TASK DIRECTIONS: Repeat the listing word for word. No pictures belong in the copy.

INFORMATION SHOWN:
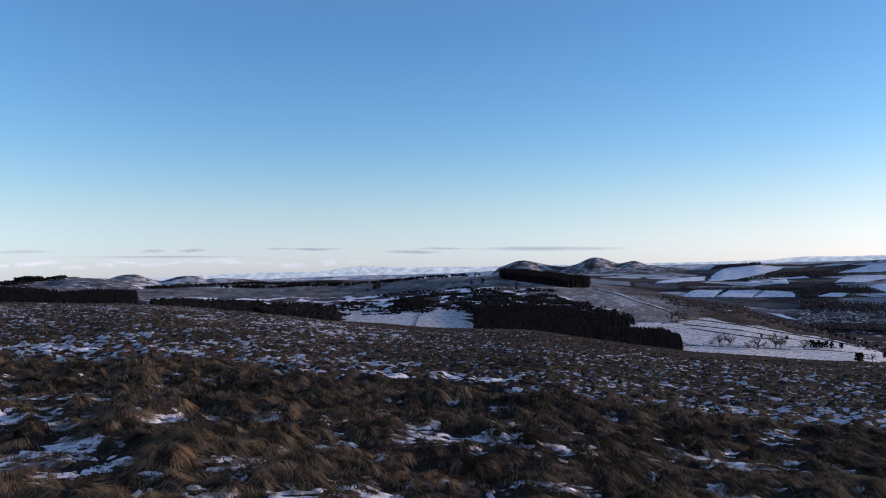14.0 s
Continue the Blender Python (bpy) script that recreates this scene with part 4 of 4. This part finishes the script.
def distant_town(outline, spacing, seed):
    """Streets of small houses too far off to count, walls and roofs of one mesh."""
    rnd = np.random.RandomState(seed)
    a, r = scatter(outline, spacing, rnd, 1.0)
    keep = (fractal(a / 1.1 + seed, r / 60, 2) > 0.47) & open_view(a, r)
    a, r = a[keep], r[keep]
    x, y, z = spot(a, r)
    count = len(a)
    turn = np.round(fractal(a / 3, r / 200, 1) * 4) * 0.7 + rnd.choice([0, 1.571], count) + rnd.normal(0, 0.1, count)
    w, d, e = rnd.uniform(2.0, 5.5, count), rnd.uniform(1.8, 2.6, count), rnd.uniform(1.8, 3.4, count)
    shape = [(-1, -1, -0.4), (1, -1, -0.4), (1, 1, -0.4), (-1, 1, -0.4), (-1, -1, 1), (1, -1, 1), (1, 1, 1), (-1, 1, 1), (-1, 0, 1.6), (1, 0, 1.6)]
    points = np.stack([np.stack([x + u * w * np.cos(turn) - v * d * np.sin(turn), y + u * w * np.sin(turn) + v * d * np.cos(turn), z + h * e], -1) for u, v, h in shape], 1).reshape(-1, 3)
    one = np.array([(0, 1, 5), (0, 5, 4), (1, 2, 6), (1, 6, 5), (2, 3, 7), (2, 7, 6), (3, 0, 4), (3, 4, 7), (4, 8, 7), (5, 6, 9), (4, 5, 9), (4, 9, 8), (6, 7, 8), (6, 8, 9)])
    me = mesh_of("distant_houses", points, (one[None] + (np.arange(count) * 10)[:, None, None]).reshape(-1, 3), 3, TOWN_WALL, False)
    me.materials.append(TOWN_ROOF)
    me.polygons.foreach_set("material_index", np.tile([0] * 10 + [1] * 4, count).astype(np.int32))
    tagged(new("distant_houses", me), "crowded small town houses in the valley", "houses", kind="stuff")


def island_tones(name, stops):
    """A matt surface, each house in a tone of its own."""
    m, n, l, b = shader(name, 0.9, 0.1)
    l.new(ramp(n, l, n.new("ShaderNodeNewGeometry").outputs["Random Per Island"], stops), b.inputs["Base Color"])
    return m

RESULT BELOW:
14.0 s
Continue the Blender Python (bpy) script that recreates this scene with part 4 of 4. This part finishes the script.
def distant_town(outline, spacing, seed):
    """Streets of small houses too far off to count, walls and roofs of one mesh."""
    rnd = np.random.RandomState(seed)
    a, r = scatter(outline, spacing, rnd, 1.0)
    keep = (fractal(a / 1.1 + seed, r / 60, 2) > 0.47) & open_view(a, r)
    a, r = a[keep], r[keep]
    x, y, z = spot(a, r)
    count = len(a)
    turn = np.round(fractal(a / 3, r / 200, 1) * 4) * 0.7 + rnd.choice([0, 1.571], count) + rnd.normal(0, 0.1, count)
    w, d, e = rnd.uniform(2.0, 5.5, count), rnd.uniform(1.8, 2.6, count), rnd.uniform(1.8, 3.4, count)
    shape = [(-1, -1, -0.4), (1, -1, -0.4), (1, 1, -0.4), (-1, 1, -0.4), (-1, -1, 1), (1, -1, 1), (1, 1, 1), (-1, 1, 1), (-1, 0, 1.6), (1, 0, 1.6)]
    points = np.stack([np.stack([x + u * w * np.cos(turn) - v * d * np.sin(turn), y + u * w * np.sin(turn) + v * d * np.cos(turn), z + h * e], -1) for u, v, h in shape], 1).reshape(-1, 3)
    one = np.array([(0, 1, 5), (0, 5, 4), (1, 2, 6), (1, 6, 5), (2, 3, 7), (2, 7, 6), (3, 0, 4), (3, 4, 7), (4, 8, 7), (5, 6, 9), (4, 5, 9), (4, 9, 8), (6, 7, 8), (6, 8, 9)])
    me = mesh_of("distant_houses", points, (one[None] + (np.arange(count) * 10)[:, None, None]).reshape(-1, 3), 3, TOWN_WALL, False)
    me.materials.append(TOWN_ROOF)
    me.polygons.foreach_set("material_index", np.tile([0] * 10 + [1] * 4, count).astype(np.int32))
    tagged(new("distant_houses", me), "crowded small town houses in the valley", "houses", kind="stuff")


def island_tones(name, stops):
    """A matt surface, each house in a tone of its own."""
    m, n, l, b = shader(name, 0.9, 0.1)
    l.new(ramp(n, l, n.new("ShaderNodeNewGeometry").outputs["Random Per Island"], stops), b.inputs["Base Color"])
    return m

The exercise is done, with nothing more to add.